■ Direction:
Exactly reproduce each line of the listing that follows.

%%

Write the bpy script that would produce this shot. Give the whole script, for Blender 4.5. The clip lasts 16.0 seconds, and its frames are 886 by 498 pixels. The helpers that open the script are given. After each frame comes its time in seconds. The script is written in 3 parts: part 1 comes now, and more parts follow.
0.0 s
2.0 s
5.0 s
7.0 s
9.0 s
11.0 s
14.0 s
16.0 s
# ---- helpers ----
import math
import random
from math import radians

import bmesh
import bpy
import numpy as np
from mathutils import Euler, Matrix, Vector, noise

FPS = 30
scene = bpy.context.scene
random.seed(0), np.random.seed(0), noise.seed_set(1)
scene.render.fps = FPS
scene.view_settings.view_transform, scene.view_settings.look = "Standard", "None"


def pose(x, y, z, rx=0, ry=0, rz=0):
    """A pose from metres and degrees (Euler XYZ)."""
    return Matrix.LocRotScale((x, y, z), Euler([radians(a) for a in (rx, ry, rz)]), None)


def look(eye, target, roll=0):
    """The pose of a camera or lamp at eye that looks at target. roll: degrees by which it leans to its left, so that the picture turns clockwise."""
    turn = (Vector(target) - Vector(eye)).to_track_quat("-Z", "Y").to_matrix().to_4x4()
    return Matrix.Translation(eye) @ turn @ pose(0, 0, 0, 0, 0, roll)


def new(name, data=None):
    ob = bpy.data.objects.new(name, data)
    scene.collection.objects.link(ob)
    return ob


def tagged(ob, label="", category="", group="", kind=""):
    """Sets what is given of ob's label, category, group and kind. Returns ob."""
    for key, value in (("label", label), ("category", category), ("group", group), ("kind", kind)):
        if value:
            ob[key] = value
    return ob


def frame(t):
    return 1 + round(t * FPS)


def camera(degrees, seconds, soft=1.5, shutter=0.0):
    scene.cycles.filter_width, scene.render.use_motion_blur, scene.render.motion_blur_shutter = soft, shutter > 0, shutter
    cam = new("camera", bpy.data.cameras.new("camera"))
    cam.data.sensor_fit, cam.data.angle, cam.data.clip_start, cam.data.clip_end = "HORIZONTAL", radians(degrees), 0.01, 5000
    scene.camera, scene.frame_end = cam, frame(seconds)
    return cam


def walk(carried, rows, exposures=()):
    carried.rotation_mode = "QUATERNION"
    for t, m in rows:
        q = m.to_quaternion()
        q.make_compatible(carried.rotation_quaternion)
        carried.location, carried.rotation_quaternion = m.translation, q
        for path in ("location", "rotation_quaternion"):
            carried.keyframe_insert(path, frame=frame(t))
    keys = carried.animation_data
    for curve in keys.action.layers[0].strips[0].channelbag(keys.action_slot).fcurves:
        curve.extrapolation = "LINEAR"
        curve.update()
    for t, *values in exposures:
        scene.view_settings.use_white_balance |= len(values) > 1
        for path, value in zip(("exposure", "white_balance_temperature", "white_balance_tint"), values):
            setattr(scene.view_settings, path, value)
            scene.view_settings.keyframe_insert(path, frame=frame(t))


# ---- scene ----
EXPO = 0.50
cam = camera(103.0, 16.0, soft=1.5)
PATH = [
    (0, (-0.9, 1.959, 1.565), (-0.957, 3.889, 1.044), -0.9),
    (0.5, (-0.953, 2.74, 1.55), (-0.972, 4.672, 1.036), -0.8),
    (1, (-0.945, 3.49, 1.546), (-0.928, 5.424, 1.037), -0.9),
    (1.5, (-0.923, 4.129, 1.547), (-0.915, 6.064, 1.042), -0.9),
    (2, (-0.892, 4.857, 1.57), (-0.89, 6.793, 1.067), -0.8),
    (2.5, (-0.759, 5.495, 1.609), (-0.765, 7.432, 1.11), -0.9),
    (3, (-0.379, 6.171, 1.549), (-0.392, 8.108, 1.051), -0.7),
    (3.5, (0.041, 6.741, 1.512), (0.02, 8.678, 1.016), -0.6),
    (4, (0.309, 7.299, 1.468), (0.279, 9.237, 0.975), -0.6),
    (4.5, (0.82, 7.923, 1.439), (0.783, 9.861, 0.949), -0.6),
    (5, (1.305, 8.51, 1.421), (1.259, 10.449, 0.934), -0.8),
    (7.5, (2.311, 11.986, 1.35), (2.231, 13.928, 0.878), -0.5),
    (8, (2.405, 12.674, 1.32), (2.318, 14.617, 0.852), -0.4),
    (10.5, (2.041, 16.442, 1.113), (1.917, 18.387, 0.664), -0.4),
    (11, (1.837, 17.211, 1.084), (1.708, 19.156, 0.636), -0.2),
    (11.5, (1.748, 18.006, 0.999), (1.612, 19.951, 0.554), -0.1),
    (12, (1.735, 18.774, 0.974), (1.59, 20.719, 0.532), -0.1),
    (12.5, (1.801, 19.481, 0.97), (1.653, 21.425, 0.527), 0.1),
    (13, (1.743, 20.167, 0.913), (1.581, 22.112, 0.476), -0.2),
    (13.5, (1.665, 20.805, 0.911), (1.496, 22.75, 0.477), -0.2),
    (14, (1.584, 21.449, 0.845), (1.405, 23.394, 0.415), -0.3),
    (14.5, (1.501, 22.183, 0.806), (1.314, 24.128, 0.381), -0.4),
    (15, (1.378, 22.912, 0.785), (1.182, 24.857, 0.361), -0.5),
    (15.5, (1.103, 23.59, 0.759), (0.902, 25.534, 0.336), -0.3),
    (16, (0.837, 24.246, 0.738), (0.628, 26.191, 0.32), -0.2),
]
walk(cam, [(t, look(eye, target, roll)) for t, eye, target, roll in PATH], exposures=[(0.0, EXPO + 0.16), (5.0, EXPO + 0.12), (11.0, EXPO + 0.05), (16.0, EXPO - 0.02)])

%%

■ Exercise answer:
Write the bpy script that would produce this shot. Give the whole script, for Blender 4.5. The clip lasts 16.0 seconds, and its frames are 886 by 498 pixels. The helpers that open the script are given. After each frame comes its time in seconds. The script is written in 3 parts: part 1 comes now, and more parts follow.
0.0 s
2.0 s
5.0 s
7.0 s
9.0 s
11.0 s
14.0 s
16.0 s
# ---- helpers ----
import math
import random
from math import radians

import bmesh
import bpy
import numpy as np
from mathutils import Euler, Matrix, Vector, noise

FPS = 30
scene = bpy.context.scene
random.seed(0), np.random.seed(0), noise.seed_set(1)
scene.render.fps = FPS
scene.view_settings.view_transform, scene.view_settings.look = "Standard", "None"


def pose(x, y, z, rx=0, ry=0, rz=0):
    """A pose from metres and degrees (Euler XYZ)."""
    return Matrix.LocRotScale((x, y, z), Euler([radians(a) for a in (rx, ry, rz)]), None)


def look(eye, target, roll=0):
    """The pose of a camera or lamp at eye that looks at target. roll: degrees by which it leans to its left, so that the picture turns clockwise."""
    turn = (Vector(target) - Vector(eye)).to_track_quat("-Z", "Y").to_matrix().to_4x4()
    return Matrix.Translation(eye) @ turn @ pose(0, 0, 0, 0, 0, roll)


def new(name, data=None):
    ob = bpy.data.objects.new(name, data)
    scene.collection.objects.link(ob)
    return ob


def tagged(ob, label="", category="", group="", kind=""):
    """Sets what is given of ob's label, category, group and kind. Returns ob."""
    for key, value in (("label", label), ("category", category), ("group", group), ("kind", kind)):
        if value:
            ob[key] = value
    return ob


def frame(t):
    return 1 + round(t * FPS)


def camera(degrees, seconds, soft=1.5, shutter=0.0):
    scene.cycles.filter_width, scene.render.use_motion_blur, scene.render.motion_blur_shutter = soft, shutter > 0, shutter
    cam = new("camera", bpy.data.cameras.new("camera"))
    cam.data.sensor_fit, cam.data.angle, cam.data.clip_start, cam.data.clip_end = "HORIZONTAL", radians(degrees), 0.01, 5000
    scene.camera, scene.frame_end = cam, frame(seconds)
    return cam


def walk(carried, rows, exposures=()):
    carried.rotation_mode = "QUATERNION"
    for t, m in rows:
        q = m.to_quaternion()
        q.make_compatible(carried.rotation_quaternion)
        carried.location, carried.rotation_quaternion = m.translation, q
        for path in ("location", "rotation_quaternion"):
            carried.keyframe_insert(path, frame=frame(t))
    keys = carried.animation_data
    for curve in keys.action.layers[0].strips[0].channelbag(keys.action_slot).fcurves:
        curve.extrapolation = "LINEAR"
        curve.update()
    for t, *values in exposures:
        scene.view_settings.use_white_balance |= len(values) > 1
        for path, value in zip(("exposure", "white_balance_temperature", "white_balance_tint"), values):
            setattr(scene.view_settings, path, value)
            scene.view_settings.keyframe_insert(path, frame=frame(t))


# ---- scene ----
EXPO = 0.50
cam = camera(103.0, 16.0, soft=1.5)
PATH = [
    (0, (-0.9, 1.959, 1.565), (-0.957, 3.889, 1.044), -0.9),
    (0.5, (-0.953, 2.74, 1.55), (-0.972, 4.672, 1.036), -0.8),
    (1, (-0.945, 3.49, 1.546), (-0.928, 5.424, 1.037), -0.9),
    (1.5, (-0.923, 4.129, 1.547), (-0.915, 6.064, 1.042), -0.9),
    (2, (-0.892, 4.857, 1.57), (-0.89, 6.793, 1.067), -0.8),
    (2.5, (-0.759, 5.495, 1.609), (-0.765, 7.432, 1.11), -0.9),
    (3, (-0.379, 6.171, 1.549), (-0.392, 8.108, 1.051), -0.7),
    (3.5, (0.041, 6.741, 1.512), (0.02, 8.678, 1.016), -0.6),
    (4, (0.309, 7.299, 1.468), (0.279, 9.237, 0.975), -0.6),
    (4.5, (0.82, 7.923, 1.439), (0.783, 9.861, 0.949), -0.6),
    (5, (1.305, 8.51, 1.421), (1.259, 10.449, 0.934), -0.8),
    (7.5, (2.311, 11.986, 1.35), (2.231, 13.928, 0.878), -0.5),
    (8, (2.405, 12.674, 1.32), (2.318, 14.617, 0.852), -0.4),
    (10.5, (2.041, 16.442, 1.113), (1.917, 18.387, 0.664), -0.4),
    (11, (1.837, 17.211, 1.084), (1.708, 19.156, 0.636), -0.2),
    (11.5, (1.748, 18.006, 0.999), (1.612, 19.951, 0.554), -0.1),
    (12, (1.735, 18.774, 0.974), (1.59, 20.719, 0.532), -0.1),
    (12.5, (1.801, 19.481, 0.97), (1.653, 21.425, 0.527), 0.1),
    (13, (1.743, 20.167, 0.913), (1.581, 22.112, 0.476), -0.2),
    (13.5, (1.665, 20.805, 0.911), (1.496, 22.75, 0.477), -0.2),
    (14, (1.584, 21.449, 0.845), (1.405, 23.394, 0.415), -0.3),
    (14.5, (1.501, 22.183, 0.806), (1.314, 24.128, 0.381), -0.4),
    (15, (1.378, 22.912, 0.785), (1.182, 24.857, 0.361), -0.5),
    (15.5, (1.103, 23.59, 0.759), (0.902, 25.534, 0.336), -0.3),
    (16, (0.837, 24.246, 0.738), (0.628, 26.191, 0.32), -0.2),
]
walk(cam, [(t, look(eye, target, roll)) for t, eye, target, roll in PATH], exposures=[(0.0, EXPO + 0.16), (5.0, EXPO + 0.12), (11.0, EXPO + 0.05), (16.0, EXPO - 0.02)])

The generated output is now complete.